The bill (A-1391) would establish a three-year pilot program that would increase the length of the school day and school year in participating public school districts to evaluate the effect on student achievement, and provide tax credits for corporate contributions to fund the program.
The Iowa Department of Education will likely propose extended school time for some -but not all – school children as it puts together the 2013 education reform package.
This week, the Ohio state legislature approved a plan to support school turnaround in Cleveland which will involve expanding learning time. The plan empowers the school district leadership to expand the length of the school day and year. It empowers the union to negotiate for additional pay for that additional time. It also makes year-round schooling an option in Cleveland.
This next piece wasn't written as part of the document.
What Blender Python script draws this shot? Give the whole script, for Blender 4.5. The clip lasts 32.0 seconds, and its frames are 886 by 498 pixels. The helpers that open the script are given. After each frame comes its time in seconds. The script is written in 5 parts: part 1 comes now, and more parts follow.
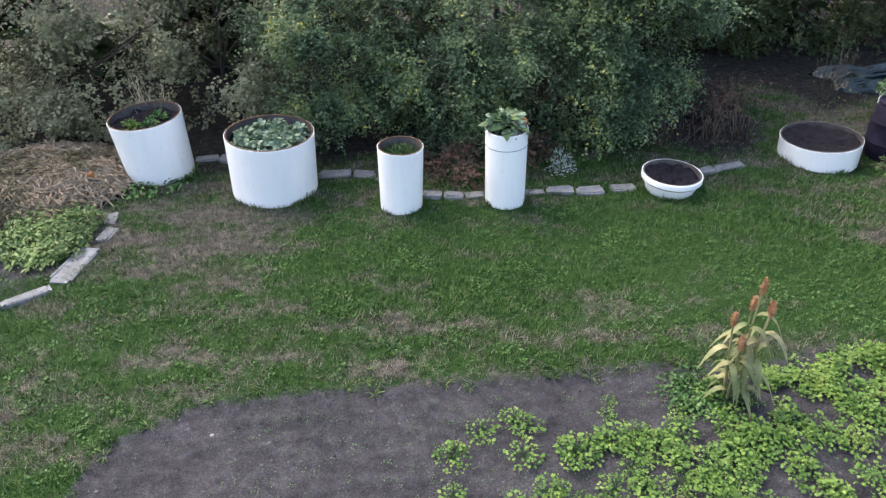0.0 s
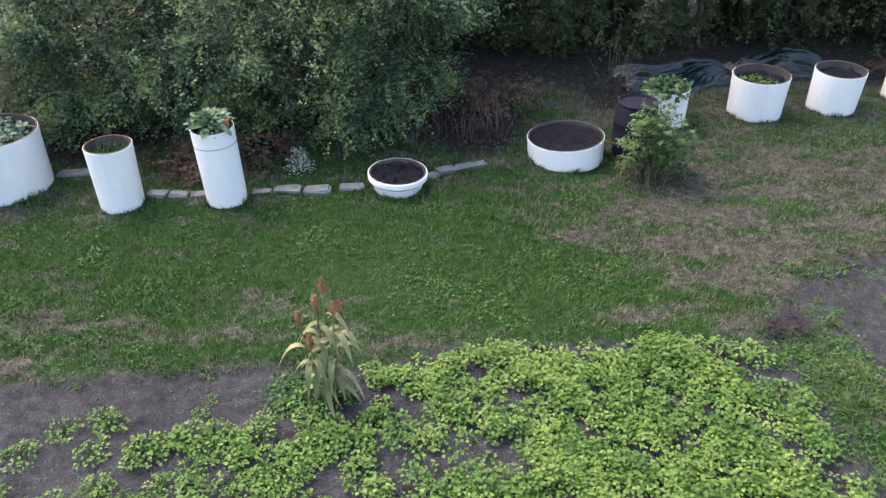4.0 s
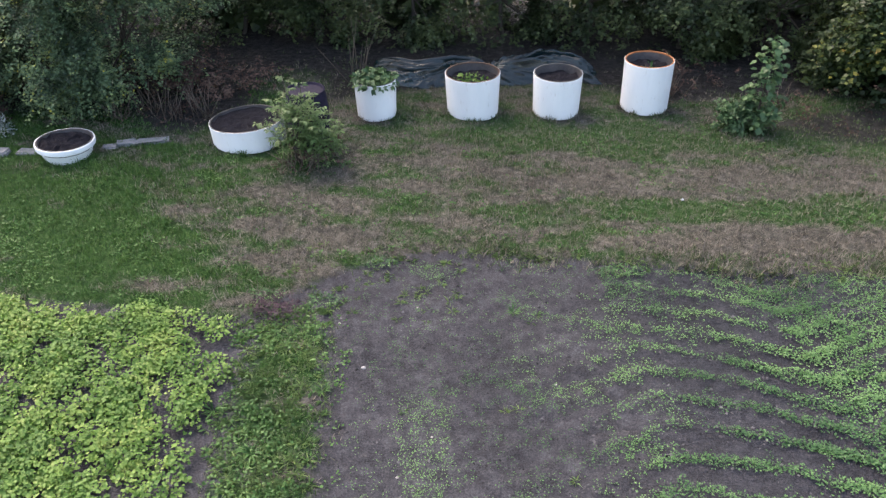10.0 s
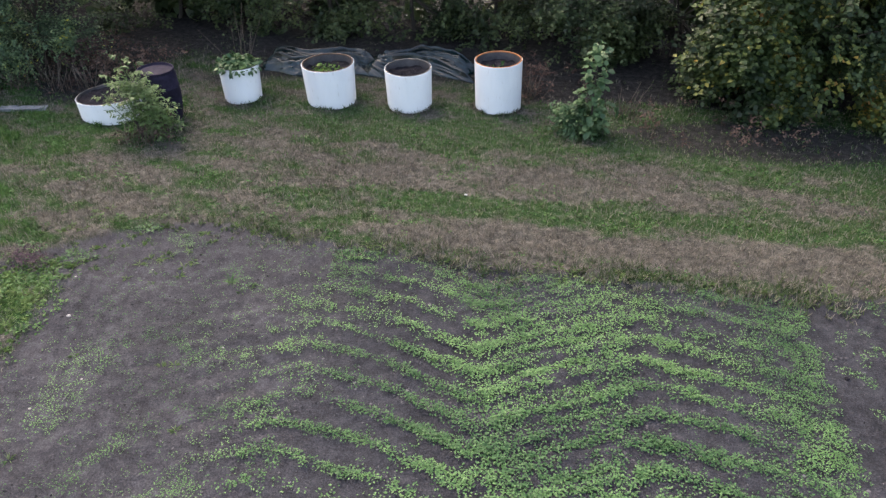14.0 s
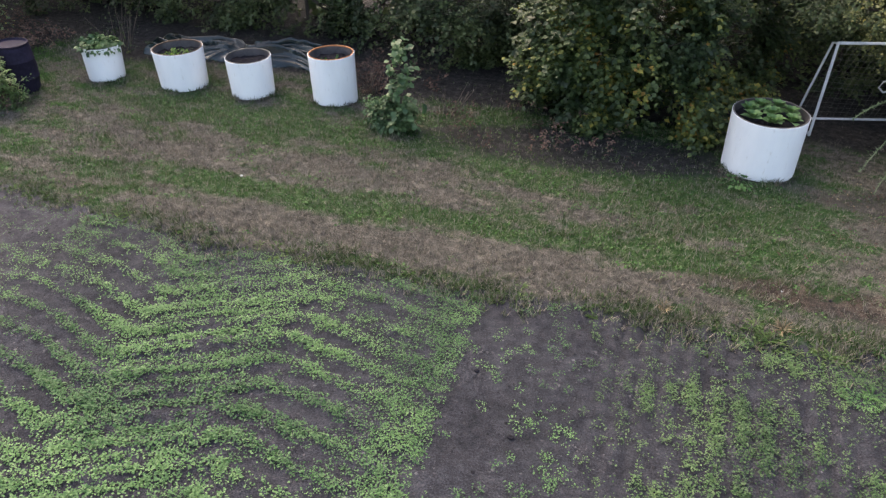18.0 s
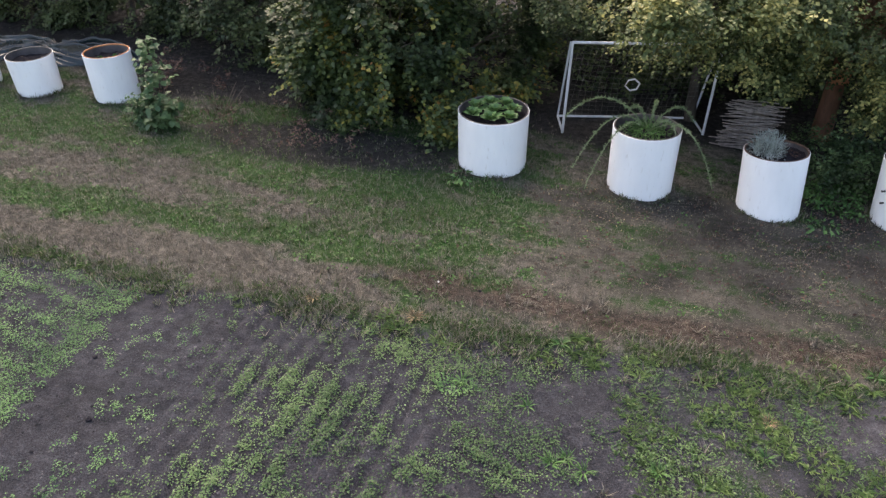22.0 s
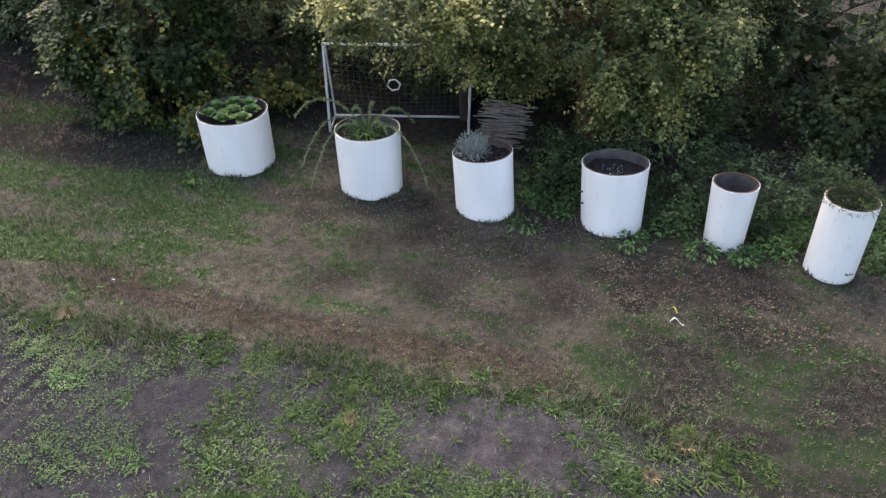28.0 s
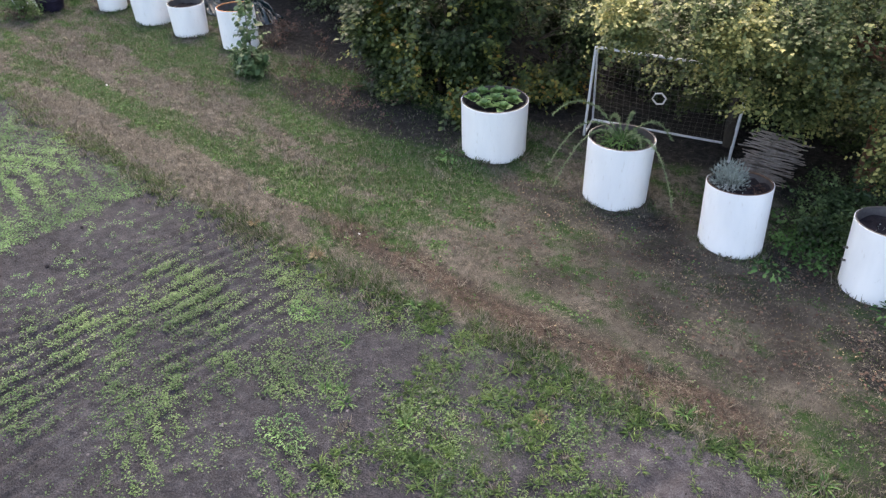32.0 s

Fifty-nine District public schools, most of them the system’s lowest performers, will use $10 million in grants to experiment with extended days, technology and other initiatives to spur academic achievement, Mayor Vincent C. Gray (D) and Chancellor Kaya Henderson announced Thursday. TSC Signatory Kay Henderson, who has pledged to lift the test scores of the system’s 40 lowest performing schools 40 points by 2017 said: “There are so many great ideas we know can work coming out of the schools.”
MPS Superintendent Gregory Thornton said it’s time to have a conversation about moving the district to a longer school day and longer school year.
Emanuel and leaders of the Chicago Public Schools hope more time in the classroom will mean better grades and more high school graduates from the nation’s third-largest school system.
TSC Signatory and co-founder and president of the National Center on Time and Learning, Jennifer Davis commented,“More districts are now looking to break free of the standard school schedule because there are too many students who are not reaching higher academic standards.”